Selain masalah pendidikan, masalah sarana transportasi seperti jalanan juga sangat memprihatinkan. Banyak jalanan berlubang sepanjang jalan trans kaltim-kalsel terutama yang masih dalam kawasan kaltim. Dimana peran pemerintah? Padahal kaltim itu sangat kaya, tapi kenapa untuk memperbaiki jalan saja prosesnya sangat lama. Ketimbang perbaikan jalan yang ada di Ibukota, bahkan jalan yang masih dapat dikatakan bagus pun diperbaiki lagi oleh pemerintah. Alhasil, geram dengan lambannya pemerintah menanggapi permasalahan tersebut, masyarakat secara swadaya memperbaiki jalan tersebut dengan peralatan seadanya. Seperti menimbun jalan berlubang dengan tanah liat atau memberi rambu seadanya kepada orang-orang yang melintas untuk lebih berhati-hati saat melintas di jalan berlubang tersebut. Sebagai imbalannya, orang-orang ini meminta sumbangan seiklhlasnya kepada setiap pengendara yang lewat. Hingga ada celetukan beberapa sopir yang mengatakan tanpa harus melihat batas perbatasan pun kita sudah tau sedang ada wilayah kaltim atau kalsel. Jika jalanan banyak berlubang dan rusak tandanya anda masih berada di daerah kaltim, sedang jika perjalanan mulus tanpa jalan berlubang tandanya anda sudah masuk daerah kalsel.

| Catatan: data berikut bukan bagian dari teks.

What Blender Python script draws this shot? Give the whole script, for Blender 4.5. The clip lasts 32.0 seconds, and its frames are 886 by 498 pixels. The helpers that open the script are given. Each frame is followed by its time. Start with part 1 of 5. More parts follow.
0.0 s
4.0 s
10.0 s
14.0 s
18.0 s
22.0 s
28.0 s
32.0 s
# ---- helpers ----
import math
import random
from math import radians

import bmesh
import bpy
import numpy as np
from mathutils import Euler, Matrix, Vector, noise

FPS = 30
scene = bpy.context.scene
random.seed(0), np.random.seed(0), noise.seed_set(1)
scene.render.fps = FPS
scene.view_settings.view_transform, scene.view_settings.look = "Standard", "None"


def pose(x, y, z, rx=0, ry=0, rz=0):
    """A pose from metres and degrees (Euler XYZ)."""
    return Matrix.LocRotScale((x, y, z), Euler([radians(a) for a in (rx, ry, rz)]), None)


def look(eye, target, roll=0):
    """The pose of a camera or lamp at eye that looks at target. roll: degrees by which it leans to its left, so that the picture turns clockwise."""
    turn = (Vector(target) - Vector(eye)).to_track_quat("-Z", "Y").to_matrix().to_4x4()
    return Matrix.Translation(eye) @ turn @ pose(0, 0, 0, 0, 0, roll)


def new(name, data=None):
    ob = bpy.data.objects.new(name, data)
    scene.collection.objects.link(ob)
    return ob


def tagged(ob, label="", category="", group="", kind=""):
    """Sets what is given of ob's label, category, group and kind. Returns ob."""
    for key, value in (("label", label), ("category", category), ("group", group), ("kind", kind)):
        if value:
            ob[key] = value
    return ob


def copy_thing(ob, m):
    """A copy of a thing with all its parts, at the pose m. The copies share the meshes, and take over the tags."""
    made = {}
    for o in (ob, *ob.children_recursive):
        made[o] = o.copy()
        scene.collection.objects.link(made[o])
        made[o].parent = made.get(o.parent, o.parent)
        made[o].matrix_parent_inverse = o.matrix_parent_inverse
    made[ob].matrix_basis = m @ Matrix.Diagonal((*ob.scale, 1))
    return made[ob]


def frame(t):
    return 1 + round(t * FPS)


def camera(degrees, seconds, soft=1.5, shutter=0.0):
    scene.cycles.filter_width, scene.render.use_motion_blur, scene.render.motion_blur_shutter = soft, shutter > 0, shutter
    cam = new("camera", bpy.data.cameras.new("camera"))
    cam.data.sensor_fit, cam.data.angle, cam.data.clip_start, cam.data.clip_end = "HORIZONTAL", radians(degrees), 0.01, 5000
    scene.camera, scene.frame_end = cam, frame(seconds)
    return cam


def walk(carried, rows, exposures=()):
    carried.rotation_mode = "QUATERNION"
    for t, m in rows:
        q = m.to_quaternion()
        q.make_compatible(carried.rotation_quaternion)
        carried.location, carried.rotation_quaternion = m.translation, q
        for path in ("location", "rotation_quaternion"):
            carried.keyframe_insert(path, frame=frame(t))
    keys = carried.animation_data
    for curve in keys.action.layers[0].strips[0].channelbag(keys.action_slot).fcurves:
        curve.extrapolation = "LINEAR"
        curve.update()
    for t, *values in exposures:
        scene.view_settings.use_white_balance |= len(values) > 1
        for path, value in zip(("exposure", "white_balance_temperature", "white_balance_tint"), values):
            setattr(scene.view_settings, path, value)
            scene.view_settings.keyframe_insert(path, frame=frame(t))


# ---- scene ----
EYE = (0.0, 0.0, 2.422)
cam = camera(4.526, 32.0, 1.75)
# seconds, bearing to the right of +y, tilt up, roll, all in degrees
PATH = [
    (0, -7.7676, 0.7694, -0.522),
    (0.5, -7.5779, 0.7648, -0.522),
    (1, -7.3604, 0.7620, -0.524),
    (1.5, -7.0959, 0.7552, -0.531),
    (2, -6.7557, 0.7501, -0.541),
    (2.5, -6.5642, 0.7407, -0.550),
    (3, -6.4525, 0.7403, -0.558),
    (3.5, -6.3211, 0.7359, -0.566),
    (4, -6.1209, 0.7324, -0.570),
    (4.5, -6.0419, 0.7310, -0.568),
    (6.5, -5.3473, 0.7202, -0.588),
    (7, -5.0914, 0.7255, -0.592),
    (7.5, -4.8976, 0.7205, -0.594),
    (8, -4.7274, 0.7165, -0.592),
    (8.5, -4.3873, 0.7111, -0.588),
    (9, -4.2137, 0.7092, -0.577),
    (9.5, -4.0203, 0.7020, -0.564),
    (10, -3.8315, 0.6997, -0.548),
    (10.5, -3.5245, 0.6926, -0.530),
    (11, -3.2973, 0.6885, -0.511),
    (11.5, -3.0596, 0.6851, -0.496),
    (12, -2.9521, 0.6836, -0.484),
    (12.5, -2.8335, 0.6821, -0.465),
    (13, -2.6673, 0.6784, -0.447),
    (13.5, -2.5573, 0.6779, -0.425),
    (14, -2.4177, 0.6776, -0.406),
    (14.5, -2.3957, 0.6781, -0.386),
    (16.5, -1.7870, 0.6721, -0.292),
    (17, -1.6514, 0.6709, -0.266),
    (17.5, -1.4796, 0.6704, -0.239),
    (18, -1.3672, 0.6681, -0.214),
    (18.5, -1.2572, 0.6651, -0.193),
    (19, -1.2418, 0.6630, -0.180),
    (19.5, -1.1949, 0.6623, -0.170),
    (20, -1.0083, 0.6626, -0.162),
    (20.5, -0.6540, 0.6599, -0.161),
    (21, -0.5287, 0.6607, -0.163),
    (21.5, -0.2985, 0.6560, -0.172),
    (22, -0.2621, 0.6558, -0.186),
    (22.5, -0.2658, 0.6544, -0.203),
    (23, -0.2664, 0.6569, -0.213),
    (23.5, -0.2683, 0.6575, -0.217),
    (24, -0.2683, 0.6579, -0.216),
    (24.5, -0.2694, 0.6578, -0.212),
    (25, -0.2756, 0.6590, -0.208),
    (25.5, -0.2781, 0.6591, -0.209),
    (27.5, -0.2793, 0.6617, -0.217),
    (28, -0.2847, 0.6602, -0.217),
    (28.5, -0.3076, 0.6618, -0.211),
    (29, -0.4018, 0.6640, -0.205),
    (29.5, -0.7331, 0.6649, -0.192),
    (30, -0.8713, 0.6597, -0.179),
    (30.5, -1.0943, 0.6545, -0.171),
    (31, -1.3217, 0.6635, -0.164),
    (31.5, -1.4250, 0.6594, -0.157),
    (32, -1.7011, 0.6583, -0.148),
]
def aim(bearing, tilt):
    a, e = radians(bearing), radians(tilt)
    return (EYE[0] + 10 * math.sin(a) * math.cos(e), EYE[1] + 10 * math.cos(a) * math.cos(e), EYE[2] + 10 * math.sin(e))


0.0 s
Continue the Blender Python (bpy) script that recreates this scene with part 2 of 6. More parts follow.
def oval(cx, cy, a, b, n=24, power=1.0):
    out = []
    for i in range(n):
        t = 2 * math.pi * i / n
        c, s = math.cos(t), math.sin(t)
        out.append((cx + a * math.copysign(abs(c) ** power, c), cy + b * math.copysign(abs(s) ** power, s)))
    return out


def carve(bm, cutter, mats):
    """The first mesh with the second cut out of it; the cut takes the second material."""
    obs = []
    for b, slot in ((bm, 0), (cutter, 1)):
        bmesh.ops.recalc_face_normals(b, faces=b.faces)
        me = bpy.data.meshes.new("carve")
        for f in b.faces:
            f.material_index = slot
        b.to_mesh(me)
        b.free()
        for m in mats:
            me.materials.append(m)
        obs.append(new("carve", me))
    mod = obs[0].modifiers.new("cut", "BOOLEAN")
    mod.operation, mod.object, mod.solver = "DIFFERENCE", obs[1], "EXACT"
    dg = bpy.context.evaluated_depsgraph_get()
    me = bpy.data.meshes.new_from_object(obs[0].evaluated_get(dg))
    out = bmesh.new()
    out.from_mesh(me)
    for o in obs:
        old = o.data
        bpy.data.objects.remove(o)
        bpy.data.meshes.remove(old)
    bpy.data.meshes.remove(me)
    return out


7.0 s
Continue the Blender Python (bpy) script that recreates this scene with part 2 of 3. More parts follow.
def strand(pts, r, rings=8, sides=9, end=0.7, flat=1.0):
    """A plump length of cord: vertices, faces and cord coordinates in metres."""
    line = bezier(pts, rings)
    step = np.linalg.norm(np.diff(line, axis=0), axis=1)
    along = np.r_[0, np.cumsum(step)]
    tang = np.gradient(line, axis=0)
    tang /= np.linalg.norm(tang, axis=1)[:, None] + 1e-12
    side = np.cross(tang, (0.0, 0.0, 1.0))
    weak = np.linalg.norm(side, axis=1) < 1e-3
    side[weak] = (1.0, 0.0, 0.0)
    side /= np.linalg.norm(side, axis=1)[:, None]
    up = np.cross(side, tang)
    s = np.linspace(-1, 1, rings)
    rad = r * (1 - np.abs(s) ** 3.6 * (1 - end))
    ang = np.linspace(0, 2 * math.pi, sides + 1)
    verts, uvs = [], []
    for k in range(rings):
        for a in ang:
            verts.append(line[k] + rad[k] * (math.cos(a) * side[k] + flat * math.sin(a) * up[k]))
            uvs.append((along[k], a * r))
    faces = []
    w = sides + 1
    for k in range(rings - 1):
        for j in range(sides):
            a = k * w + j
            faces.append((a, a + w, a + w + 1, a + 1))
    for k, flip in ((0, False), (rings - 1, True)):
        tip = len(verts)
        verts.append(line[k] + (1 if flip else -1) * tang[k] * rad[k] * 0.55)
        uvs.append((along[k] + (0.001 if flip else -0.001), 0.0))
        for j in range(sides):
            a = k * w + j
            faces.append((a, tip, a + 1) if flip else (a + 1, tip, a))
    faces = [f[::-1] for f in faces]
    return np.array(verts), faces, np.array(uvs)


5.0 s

Pemerataan jatah BBM pun disini tidak merata, terbukti dengan panjangnya antrian kendaraan di SPBU sepanjang jalan trans kalimantan ini. Pemandangan seperti sudah tidak jarang lagi bagi masyarakat sekitar. Mereka bahkan sudah biasa mengalami kenaikan harga BBM 3x lipat dikalangan pengecer. Berbeda dengan masyarakat kota yang jika pasokan BBM sedikit saja datang terlambat akan menimbulkan banyak komplain dan sumpah serapah di jejaring sosial.
Pejabat yang berkunjung pun dapat di hitung jari. Seperti ketua DPRD Kaltim, HM Mukmin Faisyal HP yang datang meninjau jalan Trans kalimantan pada oktober 2012 lalu. Bahkan jika masyarakat disana ditanya apakah mereka tau seperti apa ibukota provinsinya, seperti apa wajah gubernur mereka, aku yakin tidak banyak yang tau.
Daerah-daerah tersebut seakan terlupakan. Seakan di anggap anak tiri. Hanya sebagai pajangan. Jika di analogikan dengan pulau-pulau terluar di perbatasan Indonesia-Malaysia, tidak heran masyarakat yang ada di pinggiran ini memilih untuk ‘Mendua’. Mereka jelas akan lebih memilih siapa yang lebih ‘menganggap’ mereka ada.
Seandainya para pemimpin/petinggi daerah lebih peduli, lebih meluangkan waktu untuk mendengarkan aspirasi masyarakat pinggiran, dan merealisasikan keinginan-keinginan sederhana dari mereka. Bukan tidak mungkin daerah-daerah tersebut tidak akan menjadi daerah tertinggal hingga ketimpangan sosial dapat diminimalisir. Bukan tidak mungkin juga daerah-daerah inilah yang nanti menjadi pundi-pundi pemasukan daerah karena daerah-daerahnya yang masih asli dan belum banyak di eksplor. Mungkin saja daerah-daerah tersebut sekarang hanyalah sebongkah batu yang jika nanti kita asah akan menjadi berlian yang sangat berharga. Siapa yang tau ? yang ku tau kaltim memiliki kekayaan alam yang luar biasa. Untuk itu, jangan lupakan mereka.